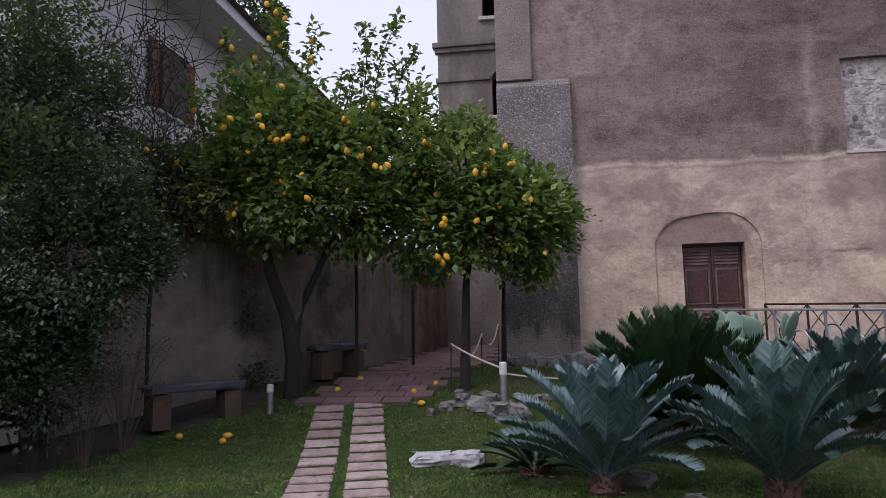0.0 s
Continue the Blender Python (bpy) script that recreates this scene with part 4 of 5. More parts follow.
# ---- spiral stair in the corner ----
def spiral_stair():
    cx, cy, z0, z1 = 16.15, 13.75, 0.85, 5.05
    root = thing("spiral_stair", "rusty iron spiral stair to a high door", "stair", (cx, cy, 0))
    part("pole", bar([(0, 0, z0), (0, 0, z1 + 1.0)], 0.05, 8), IRON, root)
    n = 19
    outer = []
    for i in range(n):
        a0 = radians(200 + i * 24)
        z = z0 + (z1 - z0) * (i + 1) / n
        bm = bmesh.new()
        vs = []
        for zz in (z - 0.03, z):
            vs.append([bm.verts.new((r * math.cos(a0 + d), r * math.sin(a0 + d), zz)) for r, d in ((0.05, 0), (0.6, -0.26), (0.6, 0.26))])
        bm.faces.new(vs[1])
        bm.faces.new(vs[0][::-1])
        for k in range(3):
            bm.faces.new((vs[0][k], vs[0][(k + 1) % 3], vs[1][(k + 1) % 3], vs[1][k]))
        part("tread", bm, IRON, root)
        p = Vector((0.58 * math.cos(a0), 0.58 * math.sin(a0), z))
        part("baluster", bar([p, p + Vector((0, 0, 0.9))], 0.012, 5), IRON, root)
        outer.append(p + Vector((0, 0, 0.9)))
    part("handrail", bar(outer, 0.018, 6), IRON, root)
    landing = part("landing", box(-0.1, 1.5, -0.6, 0.9, z1 - 0.04, z1), IRON, root)
    for k in range(6):
        x = -0.1 + 0.3 * k
        part("bar", bar([(x, -0.6, z1), (x, -0.6, z1 + 0.95)], 0.012, 5), IRON, landing)
    for h in (0.3, 0.6, 0.95):
        part("bar", bar([(-0.1, -0.6, z1 + h), (1.4, -0.6, z1 + h)], 0.014, 5), IRON, landing)
    return root


spiral_stair()
meter = thing("meter_box", "grey metal meter box on the corner wall", "box", (16.3, 12.55, 2.1), -58)
part("case", box(-0.18, 0.18, -0.06, 0.1, 0, 0.45, 0.01), GREY_METAL, meter)
part("shelf", box(-0.22, 0.22, -0.12, 0.1, -0.06, -0.02), GREY_METAL, meter)
fixture = thing("wall_box", "small rusty iron box with brackets on the rubble strip", "box", (16.0, CH_Y + 0.06, 6.1))
part("case", box(-0.1, 0.1, -0.08, 0.06, 0, 0.42, 0.01), IRON, fixture)
for dx in (-0.07, 0.07):
    part("bracket", box(dx - 0.015, dx + 0.015, -0.03, 0.05, -0.35, 0.62), IRON, fixture)

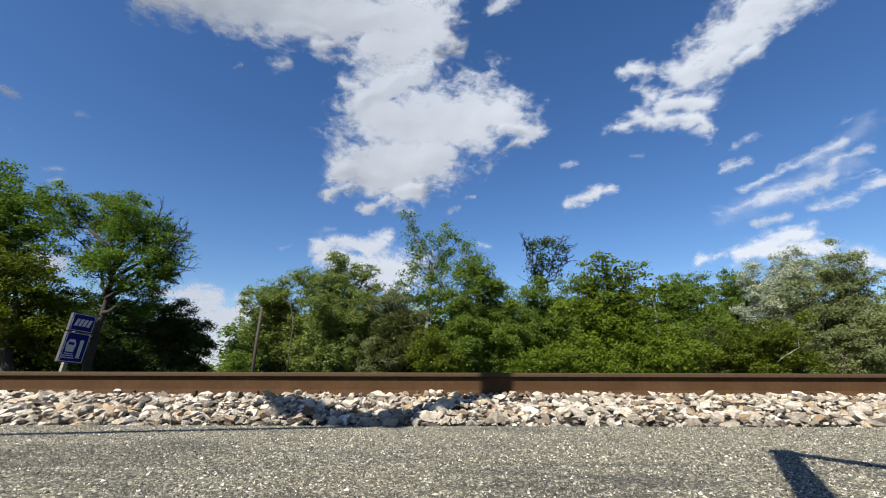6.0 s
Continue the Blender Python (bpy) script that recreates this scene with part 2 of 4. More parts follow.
def box(bm, lo, hi, bevel=0.0):
    v = bmesh.ops.create_cube(bm, size=1)["verts"]
    for p in v:
        p.co = Vector([(lo[i] + hi[i]) / 2 + p.co[i] * (hi[i] - lo[i]) for i in range(3)])
    if bevel:
        bmesh.ops.bevel(bm, geom=list({e for p in v for e in p.link_edges}), offset=bevel, segments=2, affect="EDGES", profile=0.5)
    return bm


def boxed(lo, hi, bevel=0.0):
    return box(bmesh.new(), lo, hi, bevel)


def tube(bm, points, radii, sides=8):
    """A tapered tube along points."""
    rings = []
    pts = [Vector(p) for p in points]
    for i, p in enumerate(pts):
        d = (pts[min(i + 1, len(pts) - 1)] - pts[max(i - 1, 0)]).normalized()
        a = d.orthogonal().normalized()
        b = d.cross(a)
        rings.append([bm.verts.new(p + (a * math.cos(2 * math.pi * k / sides) + b * math.sin(2 * math.pi * k / sides)) * radii[i]) for k in range(sides)])
    for r, s in zip(rings, rings[1:]):
        off = min(range(sides), key=lambda k: (r[0].co - s[k].co).length)
        for k in range(sides):
            bm.faces.new((r[k], r[(k + 1) % sides], s[(k + 1 + off) % sides], s[(k + off) % sides]))
    bm.faces.new(rings[0])
    bm.faces.new(rings[-1])
    return bm


def prism(points, depth, axis):
    """A flat outline of 3D points pushed along axis by depth."""
    bm = bmesh.new()
    f = bm.faces.new([bm.verts.new(p) for p in points])
    r = bmesh.ops.extrude_face_region(bm, geom=[f])
    bmesh.ops.translate(bm, verts=[g for g in r["geom"] if isinstance(g, bmesh.types.BMVert)], vec=Vector(axis) * depth)
    return bm


def empty(name, x=0, y=0, z=0):
    ob = new(name)
    ob.location = (x, y, z)
    return ob


# ---- ground and asphalt ----
GROUND, PAVED, EDGE = -0.62, -0.282, 2.455
bm = bmesh.new()
for a, b in zip((-4000, -700, -60, 60, 700), (-700, -60, 60, 700, 4000)):
    for c, d in zip((-4000, -60, 13, 80, 700), (-60, 13, 80, 700, 4000)):
        bm.faces.new([bm.verts.new((x, y, GROUND)) for x, y in ((a, c), (b, c), (b, d), (a, d))])
bmesh.ops.remove_doubles(bm, verts=bm.verts, dist=0.001)
tagged(part("ground", bm, soil), "dark bare soil under grass and trees", "ground", kind="structure")
bm = boxed((-60, -14, GROUND - 0.05), (60, EDGE, PAVED), 0.0)
tagged(part("pavement", bm, asphalt), "worn grey asphalt platform with pale exposed aggregate", "pavement", kind="structure")

# ---- track: ballast bed, ties, rails ----
NEAR_RAIL, GAUGE, TRACK_TWO = 3.588, 1.51, 8.5


def ballast_bed():
    """One long bed for both tracks, sloping down to the asphalt."""
    outline = [(EDGE - 0.06, PAVED - 0.1), (EDGE + 0.03, PAVED - 0.02), (3.35, -0.215), (5.5, -0.215), (6.2, -0.25), (7.1, -0.2), (9.9, -0.2), (11.2, GROUND - 0.05), (2.4, GROUND - 0.05)]
    bm = prism([(-700, y, z) for y, z in outline], 1400, (1, 0, 0))
    return tagged(part("ballast_bed", bm, gravel), "bed of pale crushed stone under the tracks", "ballast", kind="structure")


def rail_mesh(length):
    half = [(0.0, 0.0), (0.026, 0.0), (0.0345, -0.006), (0.0375, -0.014), (0.0385, -0.03), (0.0365, -0.033), (0.009, -0.035), (0.0085, -0.05),
            (0.0085, -0.1), (0.01, -0.135), (0.018, -0.155), (0.074, -0.172), (0.076, -0.186)]
    outline = half + [(-a, b) for a, b in reversed(half) if a > 0]
    bm = prism([(-length / 2, a, b) for a, b in outline], length, (1, 0, 0))
    return mesh_of("rail", bm, rust)


bed = ballast_bed()
rail_data = rail_mesh(1400)
tie_data = mesh_of("tie", boxed((-0.11, -1.29, -0.18), (0.11, 1.29, 0.0), 0.012), tie_wood)
bm = boxed((-0.1, -0.18, 0.0), (0.1, 0.18, 0.018), 0.004)
plate_data = mesh_of("tie_plate", bm, rust_dark)
bm = boxed((-0.014, -0.02, 0.0), (0.014, 0.016, 0.036), 0.006)
box(bm, (-0.008, -0.008, -0.05), (0.008, 0.008, 0.002))
spike_data = mesh_of("spike", bm, rust)


def track(centre, label):
    ob = empty("railway_track", 0, centre, 0)
    tagged(ob, label, "railway track", kind="structure")
    for side in (-1, 1):
        r = new("rail", rail_data)
        r.parent, r.location = ob, (0, side * GAUGE / 2, 0)
    for i in range(-11, 12):
        t = new("tie", tie_data)
        t.parent, t.location = ob, (i * 0.49 + 0.05, 0, -0.205)
        for side in (-1, 1):
            p = new("tie_plate", plate_data)
            p.parent, p.location = t, (0, side * GAUGE / 2, 0.001)
            for k in (-1, 1):
                s = new("spike", spike_data)
                s.parent, s.location = t, (0.05 * k, side * GAUGE / 2 + k * 0.085, 0.028)
    return ob


track(NEAR_RAIL + GAUGE / 2, "near railway track with brown rusted steel rails")
track(TRACK_TWO, "far railway track with rusted steel rails")


# ---- clouds ----
WIND = Vector((2.9, 2.0, 0.0))
CLOUDS = []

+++

** The problem **
From the listing above, collect every line that mentions the word "this".

** Exercise result **
Continue the Blender Python (bpy) script that recreates this scene with part 4 of 5. More parts follow.
Continue the Blender Python (bpy) script that recreates this scene with part 2 of 4. More parts follow.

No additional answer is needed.